I saw Israeli soldiers with M16s across their lap texting their friends and Hasidic rabbis on scooters. Walked on three thousand year old stone pathways and touched a wall that has brought peace and hope to millions. My new Israeli friends gave me a new perspective on life with the realities of military service, managing interesting and unfounded stereotypes, and the importance of hummus. The only thing I could have asked for is to have stayed a little longer.

Everything about this trip felt like a much needed deep breath. And if the transitional space that I find myself in results in a return trip, then so be it.

Off to a Sexy Start

I was always completely aware that the trip to Israel was going to be much worse than the trip in Israel. A redeye from LA followed by an 11 hour flight to the promised land on an airline that promised to interrogate me. All of those dreams did come true.

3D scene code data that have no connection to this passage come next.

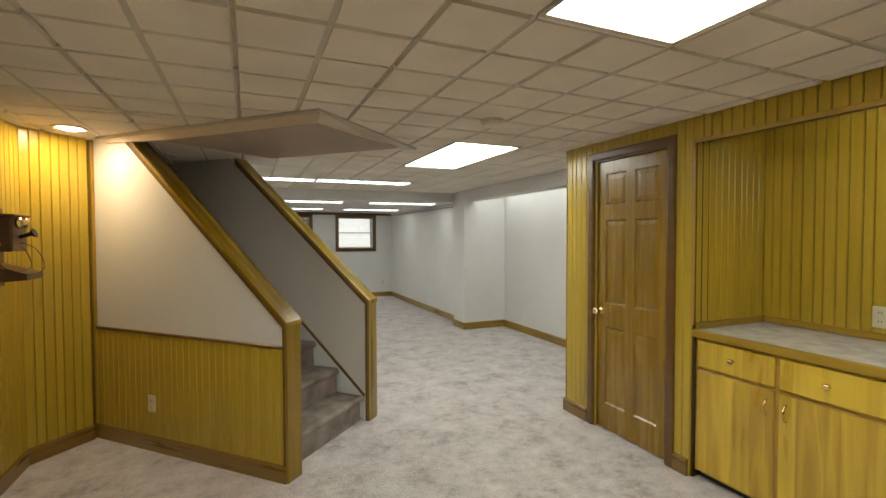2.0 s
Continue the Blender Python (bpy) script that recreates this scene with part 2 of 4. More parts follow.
# ---------------------------------------------------------------- mesh helpers
class Geo:
    """Collects boxes and prisms into one mesh."""

    def __init__(self):
        self.v, self.f = [], []

    def add(self, verts, faces, m=None):
        k = len(self.v)
        self.v += [tuple(m @ Vector(p)) if m else tuple(p) for p in verts]
        self.f += [tuple(i + k for i in f) for f in faces]
        return self

    def box(self, x0, x1, y0, y1, z0, z1, m=None):
        p = [(x0, y0, z0), (x1, y0, z0), (x1, y1, z0), (x0, y1, z0), (x0, y0, z1), (x1, y0, z1), (x1, y1, z1), (x0, y1, z1)]
        return self.add(p, [(3, 2, 1, 0), (4, 5, 6, 7), (0, 1, 5, 4), (1, 2, 6, 5), (2, 3, 7, 6), (3, 0, 4, 7)], m)

    def bbox(self, x0, x1, y0, y1, z0, z1, b=0.004, m=None):
        """A box with chamfered edges all round."""
        bm = bmesh.new()
        bmesh.ops.create_cube(bm, size=1.0)
        for v in bm.verts:
            v.co = ((x0 + x1) / 2 + v.co.x * (x1 - x0), (y0 + y1) / 2 + v.co.y * (y1 - y0), (z0 + z1) / 2 + v.co.z * (z1 - z0))
        bmesh.ops.bevel(bm, geom=bm.edges[:], offset=b, segments=1, affect='EDGES')
        return self.take(bm, m)

    def take(self, bm, m=None):
        bm.verts.index_update()
        self.add([v.co.copy() for v in bm.verts], [[v.index for v in f.verts] for f in bm.faces], m)
        bm.free()
        return self

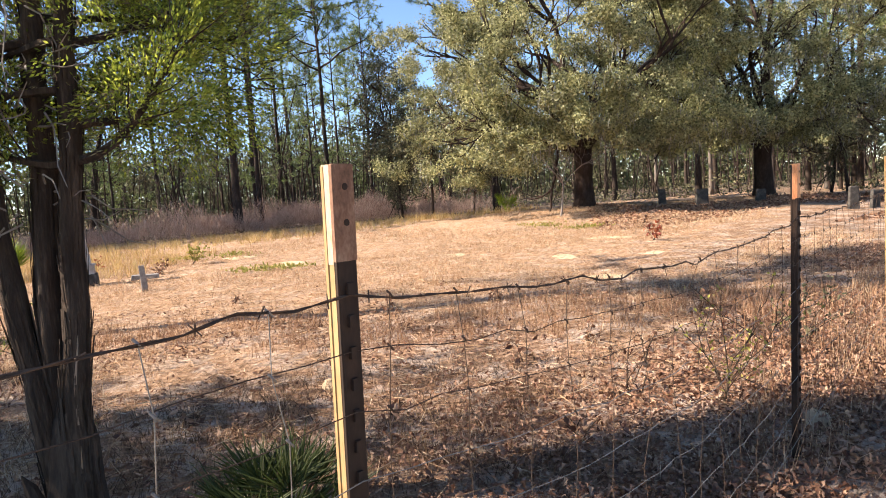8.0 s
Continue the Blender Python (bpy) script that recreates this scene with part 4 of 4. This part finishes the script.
def ground_cover():
    # short dry grass of the field
    x, y = scatter(27000, -20, 9, 8.5, 32)
    k = (road_side(x, y) < -2.2) & (patches(x, y) > -0.7 + 0.5 * rng.random(len(x))) & (rng.random(len(x)) < 1.3 - np.hypot(x - 2, y - 8) / 34)
    tufts("dry_grass", M_STRAW, x[k], y[k], 9, 0.13, 0.0055, 0.05, 0.55, "short dry straw-coloured grass of the field")
    # flattened straw
    g = Geo()
    x, y = scatter(62000, -14, 8, 7.5, 25)
    k = (road_side(x, y) < -1.0) & (rng.random(len(x)) < 1.25 - np.hypot(x - 2.5, y - 8) / 19)
    at = rooted(x[k], y[k], 0.012)
    at[:, 2] += rng.random(len(at)) * 0.03
    blades(g, at, rng.normal(0, 1, at.shape) * [1, 1, 0.18], rng.uniform(0.06, 0.24, len(at)), rng.uniform(0.004, 0.010, len(at)))
    tagged(part("flattened_straw", g, M_STRAW), "flattened dead grass on the sand", "grass", kind="stuff")
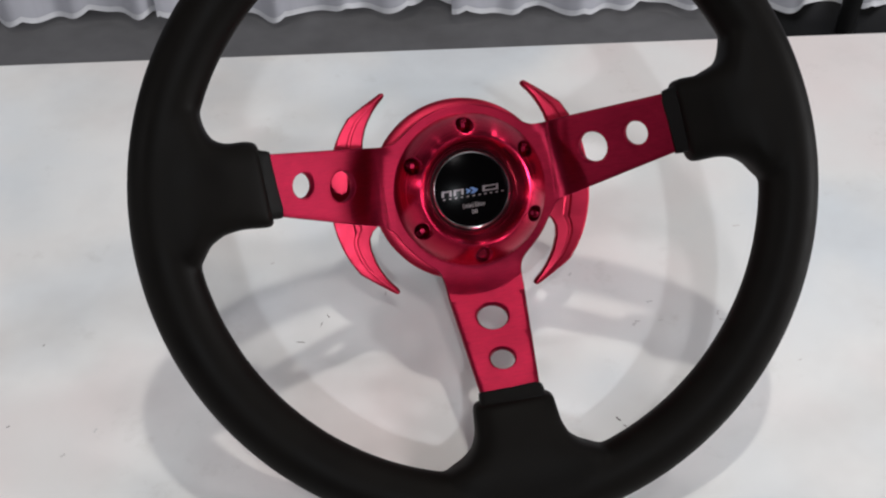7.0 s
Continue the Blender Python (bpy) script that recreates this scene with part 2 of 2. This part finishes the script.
# ---- hall ----
def hall():
    bm = box(bmesh.new(), (-6, -7, -0.1), (6, 5, 0.0))
    tagged(new("floor", mesh_from("floor", bm, CARPET, False)), "dark grey carpeted hall floor", "floor", kind="structure")
    bm = box(bmesh.new(), (-6, -7, 5.2), (6, 5, 5.3))
    tagged(new("ceiling", mesh_from("ceiling", bm, CEILING, False)), "dark high hall ceiling", "ceiling", kind="structure")
    for name, lo, hi in (("wall_north", (-3.6, 5, 0), (3.6, 5.1, 5.2)), ("wall_south", (-3.6, -7.1, 0), (3.6, -7, 5.2)),
                         ("wall_west", (-3.6, -7, 0), (-3.5, 5, 5.2)), ("wall_east", (3.5, -7, 0), (3.6, 5, 5.2))):
        tagged(new(name, mesh_from(name, box(bmesh.new(), lo, hi), WALL, False)), "plain dark painted hall wall", "wall", kind="structure")


def drape(x0, x1, y, seed):
    """One hanging pleated panel with a pale hem."""
    rng = random.Random(seed)
    thing = new("drape")
    thing.location = ((x0 + x1) / 2, y, 0)
    waves = [(w * rng.uniform(0.9, 1.1), rng.uniform(0, 6.28), a) for w, a in ((0.13, 0.016), (0.21, 0.014), (0.075, 0.004))]
    cols = int((x1 - x0) / 0.006)

    def off(x, h):
        grow = 0.55 + 0.45 * (1 - h / 2.4)
        return grow * sum(a * math.sin(2 * math.pi * x / w + p) for w, p, a in waves)

    def hem_z(x):
        cusp = abs(math.sin(math.pi * x / waves[0][0] + 0.45 + waves[0][1] / 2))
        return 0.018 + 0.016 * (1 - cusp) ** 1.5 + 0.007 * math.sin(x * 9 + seed)

    for name, mat, lo, hi, thick in (("cloth", DRAPE, 0.012, 2.4, 0.0), ("hem", HEM, 0.0, 0.012, 0.0012)):
        bm = bmesh.new()
        levels = [lo + (hi - lo) * (i / (12 if name == "cloth" else 2)) ** 1.6 for i in range(13 if name == "cloth" else 3)]
        rings = []
        for side in (-1, 1):
            grid = [[bm.verts.new((x - thing.location.x, off(x, h) + side * (0.0006 + thick), (h + hem_z(x)) if h < 0.1 else h + 0.03))
                     for x in [x0 + (x1 - x0) * i / cols for i in range(cols + 1)]] for h in levels]
            for a, b in zip(grid, grid[1:]):
                for i in range(cols):
                    bm.faces.new((a[i], a[i + 1], b[i + 1], b[i]))
            rings.append(grid)
        f, g = rings
        for i in range(cols):
            bm.faces.new((f[0][i], f[0][i + 1], g[0][i + 1], g[0][i]))
        part(name, bm, mat, thing, "pale stitched hem" if name == "hem" else "")
    return tagged(thing, "grey pleated fabric drape hanging just off the floor", "drape", "drapes of the booth")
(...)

In my ever logical and valiant efforts to arrive  in Israel relatively bright eyed I resolved to stay awake all of Saturday night and sleep through the long haul flight. In this pursuit I decided that eight new books might be adequate to keep me occupied and awake. Little did I know I wouldn’t need any of them. By fate, or possibly a fatal combination of obliviousness and tenacity, I kept the poor man sitting next to me up for 5 hours; and he kept me up.

First, there was the mandatory tail feather flaunting of what schools we went to and what enviable jobs we have had. And then we had to prove how clever and smart we were. But then hours  passed in a haze punctuated by in depth literary analysis, rather  intimate commentary on our lives thus far  and candid musings on our  purpose and very selves. The flight crew, who were already striving for new levels of on board cheek, gave us a bottle of wine, and we drank it- at three in the morning. This, of course, both mellowed and intensified an already heady conversation, though wine did feel more appropriate than breakfast.

He decided he knew me well enough to flick me when I was being cute, and I decided he might be allowed to finish his own sentences instead of amusing myself with my own endings.

As any heroine would, I wrote my name in the back of his novel, and left him enigmatically at the gate. All before I ever left the country.